Laurence Llewelyn-Bowen has made a startlingly frank admission about money, revealing that despite years of luxury and excess, he now believes his finances will only comfortably sustain him for another two decades.
The flamboyant interior designer, 61, joked that he has effectively been given a deadline on life after financial advisers told him they could guarantee his current standard of living for 20 more years. “There’s a moment when you sit down with all these financial advisers and they say: we can guarantee the kind of lifestyle you’ve got for 20 years. So basically, I’ve got to die at 81 or else I’m going to be in total Jane Austen penury,” he said.

It was a brutally honest reflection from a man once associated with glamour, indulgence and an unapologetically lavish way of living. Laurence admitted that the days of carefree spending and impulsive luxury are now over, saying: “The years of splurging and ‘We’ll fly first class to Barbados’ are long gone. I knocked off the shopping addiction in lockdown.”
Looking back, he described a younger version of himself who spent freely without much thought for consequence, until age and reality forced a reckoning. He recalled how easy it once felt to drift through life with money flowing, saying, “Before then, you’d have a good lunch, then trawl through Burlington Arcade and have three of those, one of those and one of those, just because you could.”
Today, Laurence’s life is far removed from that old image of unchecked extravagance. He shares his Cotswolds manor with his wife Jackie, their daughters Hermione, 26, and Cecile, 29, their husbands Dan and Drew, and the family’s four young grandchildren — Albion, Demelza, Romily and Eleanora.

Their unusual living arrangement is matched by an equally striking financial decision. Laurence has signed away two thirds of the deeds to the manor house to his sons-in-law, in a move that underlines just how committed he and Jackie are to building a multigenerational home rather than hoarding wealth.
Speaking previously about the arrangement, Laurence said, “I’m no longer lord of the manor,” while Hermione explained with a laugh that she and her sister are not on the deeds because they will inherit the property anyway, adding: “Hilariously, Cecile and I aren’t on the deeds, because we inherit it anyway — it’s actually the husbands.”
Laurence also revealed the legal awkwardness behind the family decision, recalling: “One of the most amusing things was having to sit down with a solicitor for them to assess whether Jackie and I were being coerced into this by our bullying sons-in-law.
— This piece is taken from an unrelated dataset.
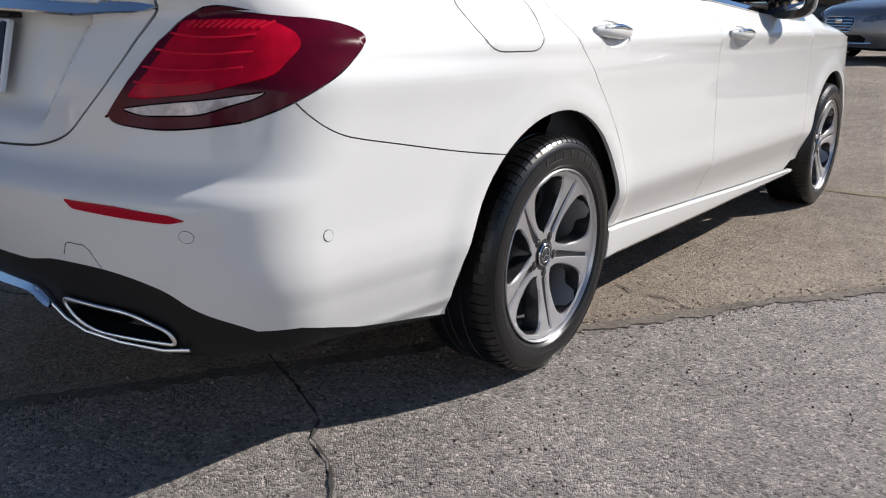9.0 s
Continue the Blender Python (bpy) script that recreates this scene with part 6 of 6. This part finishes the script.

Our friends just can’t believe it. They go, ‘what happens if you all fall out?’”

But for Laurence and his family, the choice was rooted in a deeper philosophy about life, ageing and what really matters. Although he is believed to have a net worth of around £8 million, he made clear that sitting on wealth without enjoying it holds no appeal. “We’re not going to be those old people sitting on a great big pile of cash. Terribly unhappy, terribly lonely. Owning a lot of stuff but not actually having the benefit of it. We are very, very privileged, but we have made this decision. We have manifested this life,” he said.
His reassessment of money and mortality appears to have been sharpened by a terrifying brush with death during filming for Netflix’s Bear Hunt in Costa Rica in May 2024. Laurence became trapped in a bungee rope during a water challenge and was dragged underwater beneath a boat for several minutes before crew members pulled him to safety. He lost consciousness during the ordeal.
That traumatic incident prompted him to joke that his reality TV appearance was less a midlife crisis than something even darker. “She feels it’s got midlife crisis written all over it, although, as I keep telling her, I’m too old to have a midlife crisis, this is more like an end of life crisis,” he said of Jackie’s reaction.
Even so, Laurence insisted that family life has brought far more meaning than the material indulgences he once chased. He has previously spoken warmly about welcoming his children and grandchildren back into the home, describing how he and Jackie had been “rattling around the house like dried peas in a luxury tin” before the house became full again.
Far from mourning the loss of immaculate interiors, he now embraces the chaos of a home packed with toys, children and noise. “We certainly aren’t sliding into our sixtieth year with boredom calling. We want to use our time wisely and valuably. The way you design your world helps the way you feel,” he said.
And in perhaps the most revealing line of all, Laurence summed up the outlook of his generation with a mix of wit and melancholy: “I think everyone thought we would live fast and die young rather than live very, very slowly and die really quite old.”